### Exercise description
The first line to copy is the one with "Continue the Blender"; the last is the one with "return new(name, mesh_of(name, v, f, mat, False))". Copy each line in that range exactly, leaving out all others.

═══

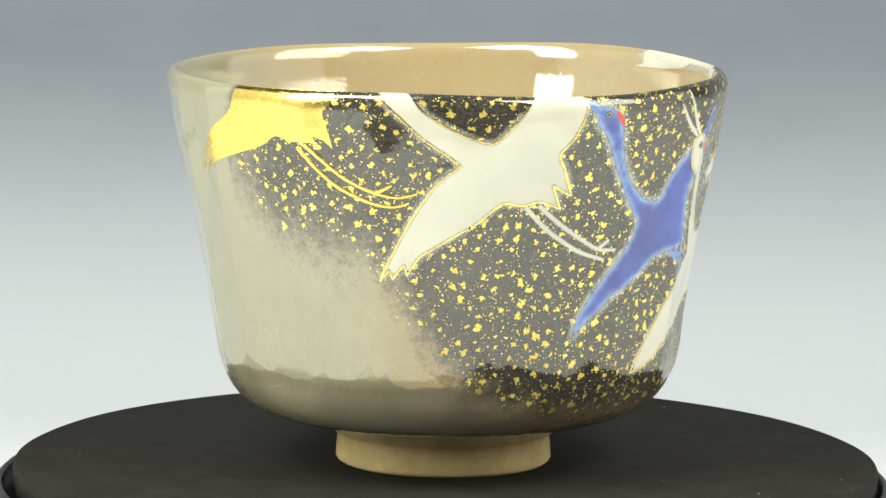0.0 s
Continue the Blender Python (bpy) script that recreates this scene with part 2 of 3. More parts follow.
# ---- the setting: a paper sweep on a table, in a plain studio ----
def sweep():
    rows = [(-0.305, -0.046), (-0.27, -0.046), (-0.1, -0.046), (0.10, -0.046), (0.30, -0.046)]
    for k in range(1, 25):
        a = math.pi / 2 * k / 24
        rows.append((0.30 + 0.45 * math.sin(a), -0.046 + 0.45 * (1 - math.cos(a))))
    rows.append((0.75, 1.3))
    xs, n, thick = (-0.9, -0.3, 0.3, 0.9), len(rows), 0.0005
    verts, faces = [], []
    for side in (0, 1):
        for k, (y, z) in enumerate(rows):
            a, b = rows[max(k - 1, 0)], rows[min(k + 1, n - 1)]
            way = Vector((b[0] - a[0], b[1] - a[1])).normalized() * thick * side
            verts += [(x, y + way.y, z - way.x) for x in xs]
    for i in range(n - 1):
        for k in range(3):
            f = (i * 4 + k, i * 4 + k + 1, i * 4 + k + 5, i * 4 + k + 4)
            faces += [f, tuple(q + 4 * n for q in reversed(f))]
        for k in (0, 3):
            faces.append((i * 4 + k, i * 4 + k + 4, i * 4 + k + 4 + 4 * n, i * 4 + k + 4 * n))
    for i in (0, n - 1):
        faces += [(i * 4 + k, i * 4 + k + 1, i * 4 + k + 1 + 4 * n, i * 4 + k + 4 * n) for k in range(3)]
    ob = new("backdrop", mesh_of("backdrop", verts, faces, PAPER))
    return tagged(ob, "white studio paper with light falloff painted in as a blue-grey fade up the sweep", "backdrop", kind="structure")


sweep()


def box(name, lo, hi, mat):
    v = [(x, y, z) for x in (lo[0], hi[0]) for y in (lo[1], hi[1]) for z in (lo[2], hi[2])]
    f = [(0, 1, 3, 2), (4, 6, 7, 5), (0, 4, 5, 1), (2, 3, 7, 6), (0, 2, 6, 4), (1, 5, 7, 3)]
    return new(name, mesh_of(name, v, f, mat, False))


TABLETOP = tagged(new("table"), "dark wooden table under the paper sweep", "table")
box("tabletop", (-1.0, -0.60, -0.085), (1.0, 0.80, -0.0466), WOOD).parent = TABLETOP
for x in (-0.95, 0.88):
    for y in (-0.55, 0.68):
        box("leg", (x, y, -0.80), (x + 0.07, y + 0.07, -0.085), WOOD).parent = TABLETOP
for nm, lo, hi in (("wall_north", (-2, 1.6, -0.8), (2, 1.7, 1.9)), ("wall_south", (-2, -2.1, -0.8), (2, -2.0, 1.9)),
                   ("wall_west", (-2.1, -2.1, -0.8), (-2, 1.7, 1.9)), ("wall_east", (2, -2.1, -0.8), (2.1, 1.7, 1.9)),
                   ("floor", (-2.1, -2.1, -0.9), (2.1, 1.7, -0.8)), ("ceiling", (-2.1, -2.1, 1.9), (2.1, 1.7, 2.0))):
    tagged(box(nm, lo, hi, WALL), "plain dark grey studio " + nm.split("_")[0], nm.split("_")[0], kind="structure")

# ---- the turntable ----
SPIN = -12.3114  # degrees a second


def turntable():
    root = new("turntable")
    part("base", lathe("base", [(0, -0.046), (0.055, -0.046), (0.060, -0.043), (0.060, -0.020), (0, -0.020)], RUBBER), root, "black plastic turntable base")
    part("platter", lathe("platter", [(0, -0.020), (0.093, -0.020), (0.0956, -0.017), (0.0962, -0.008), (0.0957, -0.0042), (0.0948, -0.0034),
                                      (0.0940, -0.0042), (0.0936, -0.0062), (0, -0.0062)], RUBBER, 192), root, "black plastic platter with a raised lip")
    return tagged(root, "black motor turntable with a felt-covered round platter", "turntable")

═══

### Correct response
Continue the Blender Python (bpy) script that recreates this scene with part 2 of 3. More parts follow.
# ---- the setting: a paper sweep on a table, in a plain studio ----
def sweep():
    rows = [(-0.305, -0.046), (-0.27, -0.046), (-0.1, -0.046), (0.10, -0.046), (0.30, -0.046)]
    for k in range(1, 25):
        a = math.pi / 2 * k / 24
        rows.append((0.30 + 0.45 * math.sin(a), -0.046 + 0.45 * (1 - math.cos(a))))
    rows.append((0.75, 1.3))
    xs, n, thick = (-0.9, -0.3, 0.3, 0.9), len(rows), 0.0005
    verts, faces = [], []
    for side in (0, 1):
        for k, (y, z) in enumerate(rows):
            a, b = rows[max(k - 1, 0)], rows[min(k + 1, n - 1)]
            way = Vector((b[0] - a[0], b[1] - a[1])).normalized() * thick * side
            verts += [(x, y + way.y, z - way.x) for x in xs]
    for i in range(n - 1):
        for k in range(3):
            f = (i * 4 + k, i * 4 + k + 1, i * 4 + k + 5, i * 4 + k + 4)
            faces += [f, tuple(q + 4 * n for q in reversed(f))]
        for k in (0, 3):
            faces.append((i * 4 + k, i * 4 + k + 4, i * 4 + k + 4 + 4 * n, i * 4 + k + 4 * n))
    for i in (0, n - 1):
        faces += [(i * 4 + k, i * 4 + k + 1, i * 4 + k + 1 + 4 * n, i * 4 + k + 4 * n) for k in range(3)]
    ob = new("backdrop", mesh_of("backdrop", verts, faces, PAPER))
    return tagged(ob, "white studio paper with light falloff painted in as a blue-grey fade up the sweep", "backdrop", kind="structure")


sweep()


def box(name, lo, hi, mat):
    v = [(x, y, z) for x in (lo[0], hi[0]) for y in (lo[1], hi[1]) for z in (lo[2], hi[2])]
    f = [(0, 1, 3, 2), (4, 6, 7, 5), (0, 4, 5, 1), (2, 3, 7, 6), (0, 2, 6, 4), (1, 5, 7, 3)]
    return new(name, mesh_of(name, v, f, mat, False))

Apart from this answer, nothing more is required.